I’m going to use this same query to do something else useful: create a dashboard item. Currently the only dashboard tile I have is for all events. I’m going to enter that query again in log search, but this time I’m going to hit save
This will bring up a new menu which will ask you to enter a name for the saved query as well as a category. I’ll use the following
Now if I go back to the dashboard section in OMS I can go to customize and I’ll see a new category called PSTN Connectivity Monitoring with a single saved query underneath it — No Options from SBC. All I need to do is click the plus sign to add it to my dashboard
I could then keep building this out until I have a complete dashboard. I just added a couple more as an example
At this point I can now look at this dashboard and see a high-level overview of the health of that system. Additionally, alerts are being sent for the specific logs that I really care about.
OMS also has a marketplace for all sorts of different modules.
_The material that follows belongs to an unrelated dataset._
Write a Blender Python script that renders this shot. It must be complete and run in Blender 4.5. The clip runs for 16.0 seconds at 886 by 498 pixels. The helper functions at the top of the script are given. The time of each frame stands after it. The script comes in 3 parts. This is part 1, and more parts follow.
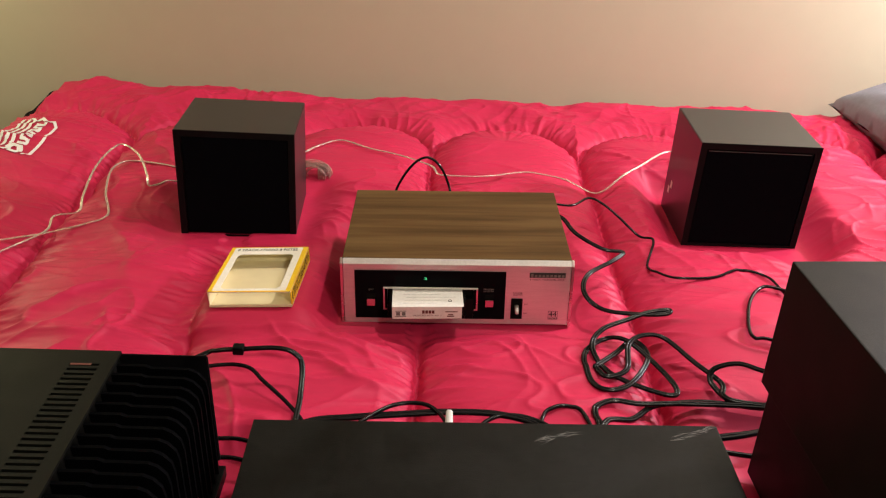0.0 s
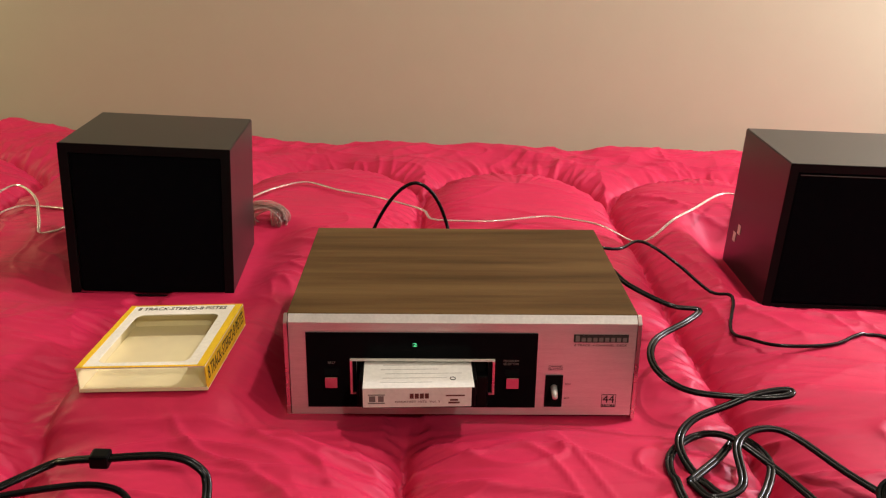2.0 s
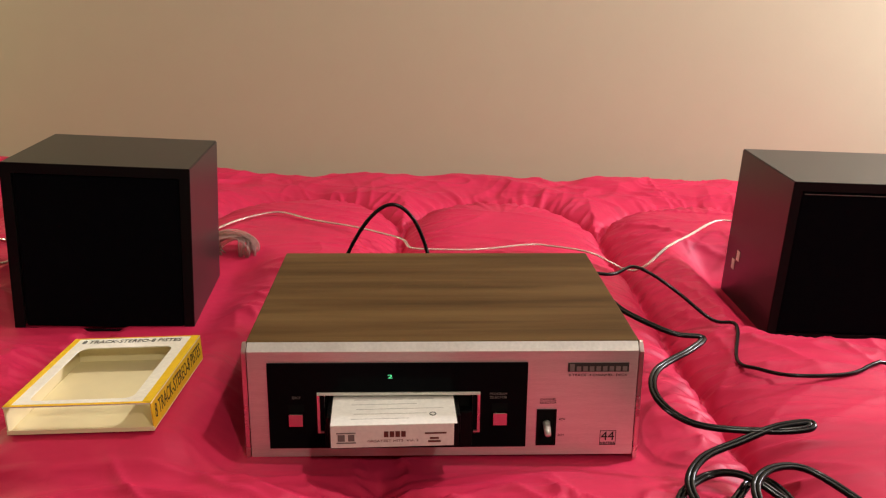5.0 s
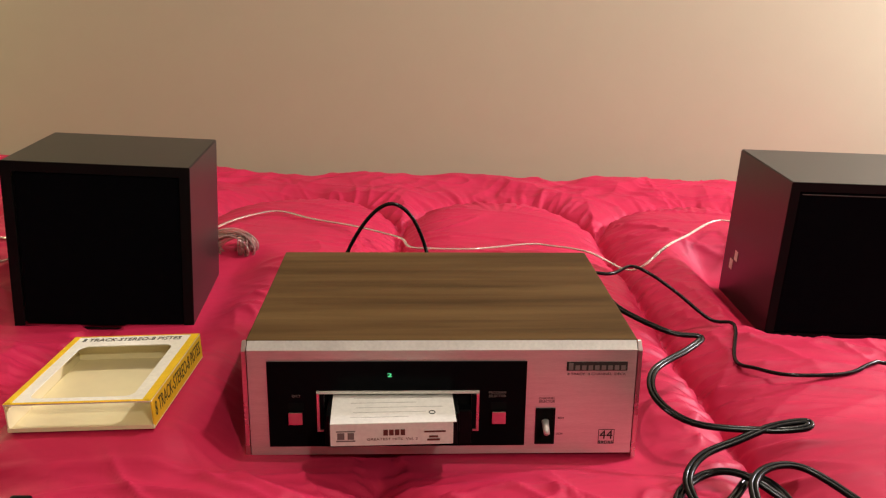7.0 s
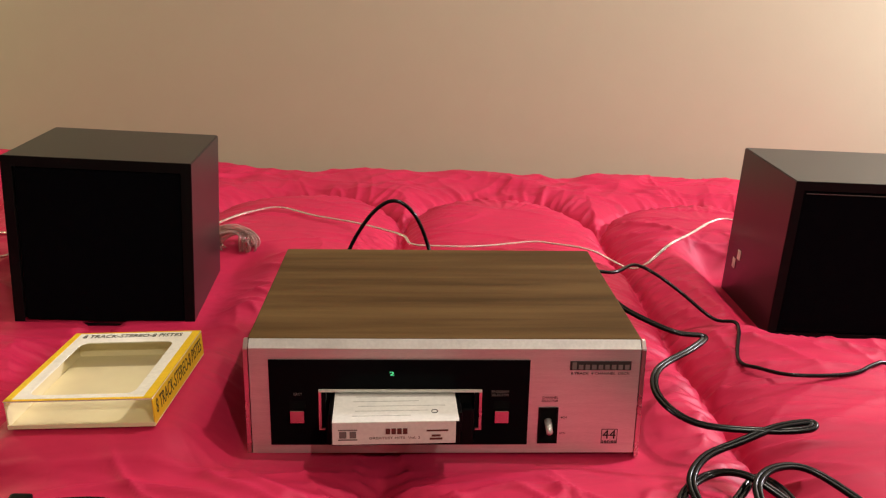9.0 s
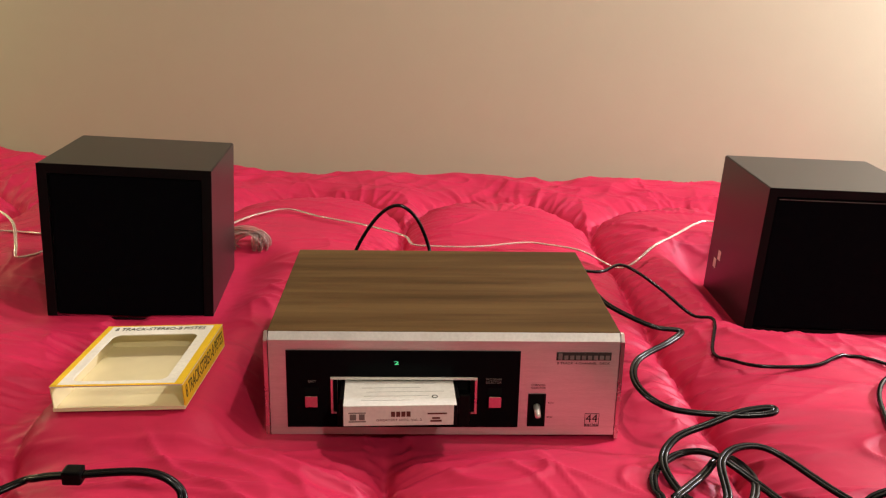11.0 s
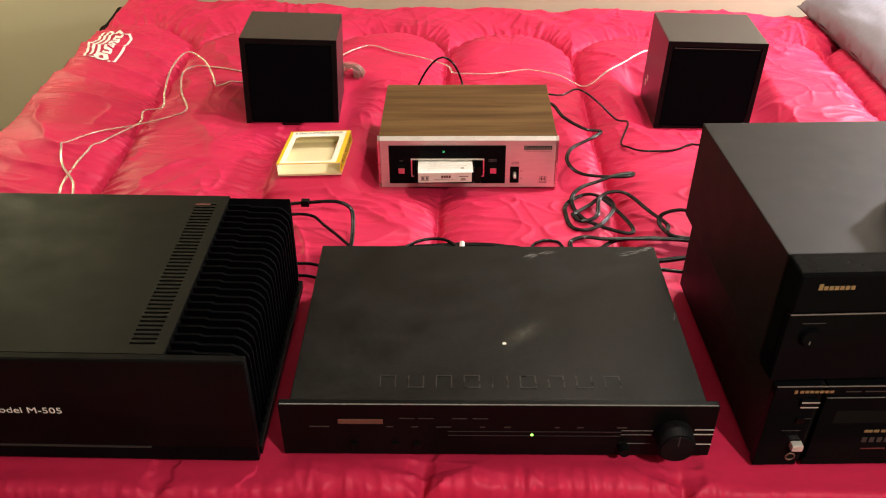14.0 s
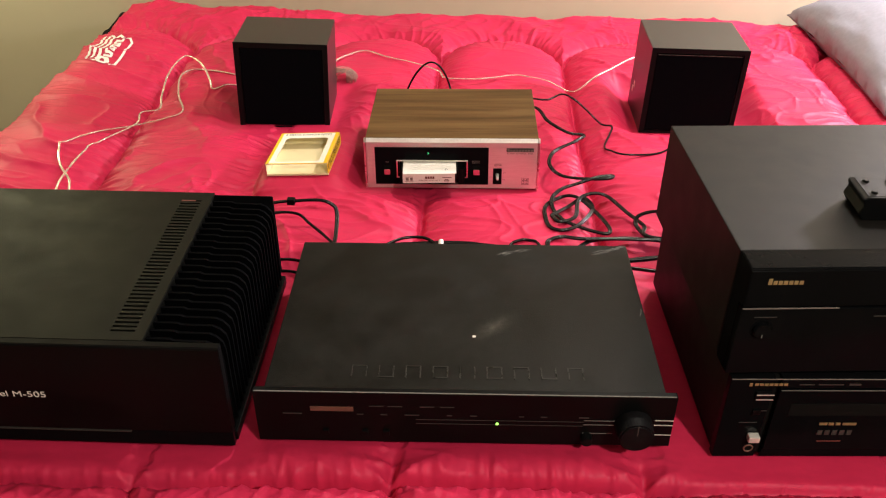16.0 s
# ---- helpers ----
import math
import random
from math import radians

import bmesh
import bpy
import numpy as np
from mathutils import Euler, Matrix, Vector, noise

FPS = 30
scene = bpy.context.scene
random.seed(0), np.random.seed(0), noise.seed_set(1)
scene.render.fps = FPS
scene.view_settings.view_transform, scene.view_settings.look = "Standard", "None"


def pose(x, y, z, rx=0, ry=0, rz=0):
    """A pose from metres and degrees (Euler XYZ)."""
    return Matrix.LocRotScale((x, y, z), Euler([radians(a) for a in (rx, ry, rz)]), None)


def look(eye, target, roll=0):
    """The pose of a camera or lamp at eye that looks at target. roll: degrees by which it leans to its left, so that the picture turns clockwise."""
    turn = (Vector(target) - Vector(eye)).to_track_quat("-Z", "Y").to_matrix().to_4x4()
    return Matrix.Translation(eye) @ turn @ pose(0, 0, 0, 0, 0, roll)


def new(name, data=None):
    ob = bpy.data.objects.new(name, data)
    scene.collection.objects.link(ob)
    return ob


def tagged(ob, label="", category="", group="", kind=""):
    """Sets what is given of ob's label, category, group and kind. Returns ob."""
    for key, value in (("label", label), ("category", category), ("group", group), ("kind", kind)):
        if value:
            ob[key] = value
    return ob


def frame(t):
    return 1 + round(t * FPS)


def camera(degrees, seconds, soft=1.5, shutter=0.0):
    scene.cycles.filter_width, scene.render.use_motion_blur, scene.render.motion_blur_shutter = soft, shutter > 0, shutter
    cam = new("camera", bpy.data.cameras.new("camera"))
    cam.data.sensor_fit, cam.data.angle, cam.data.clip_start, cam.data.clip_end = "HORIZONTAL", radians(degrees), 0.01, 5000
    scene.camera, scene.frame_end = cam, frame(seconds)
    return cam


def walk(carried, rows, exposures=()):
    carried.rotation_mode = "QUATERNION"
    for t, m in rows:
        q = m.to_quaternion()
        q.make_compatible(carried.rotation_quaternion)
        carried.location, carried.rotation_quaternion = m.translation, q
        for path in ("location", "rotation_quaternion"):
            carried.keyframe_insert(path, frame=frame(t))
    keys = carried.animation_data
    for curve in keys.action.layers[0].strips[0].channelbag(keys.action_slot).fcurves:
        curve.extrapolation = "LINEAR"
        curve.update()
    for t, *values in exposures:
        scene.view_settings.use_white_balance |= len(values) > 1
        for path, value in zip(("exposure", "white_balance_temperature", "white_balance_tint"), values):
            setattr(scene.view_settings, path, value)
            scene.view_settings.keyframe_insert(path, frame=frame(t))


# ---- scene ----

All that I’ve shown is the most basic log gathering and alerting but there is much more than that. There are solutions for change management, security and auditing, update tracking and orchestration and more.
Adding a solution is as simple as clicking on it and clicking Add.
I haven’t played with many of these yet, but I’m excited to see what kind of solutions are released.
I’m just getting my feet wet with OMS. So far it feels like it is a bit half-baked and limited in its abilities. There are not a ton of solutions in the marketplace yet but many of them are labeled as “Coming Soon”. It also does not seem to be particularly customizable at this point. But all of this is expected given how new to the market it is.
However, it has enormous potential. The ease of use, speed, and cloud focus is going to make it a key player in this market.
I’m really excited about this service and it’s definitely something worth keeping on your radar.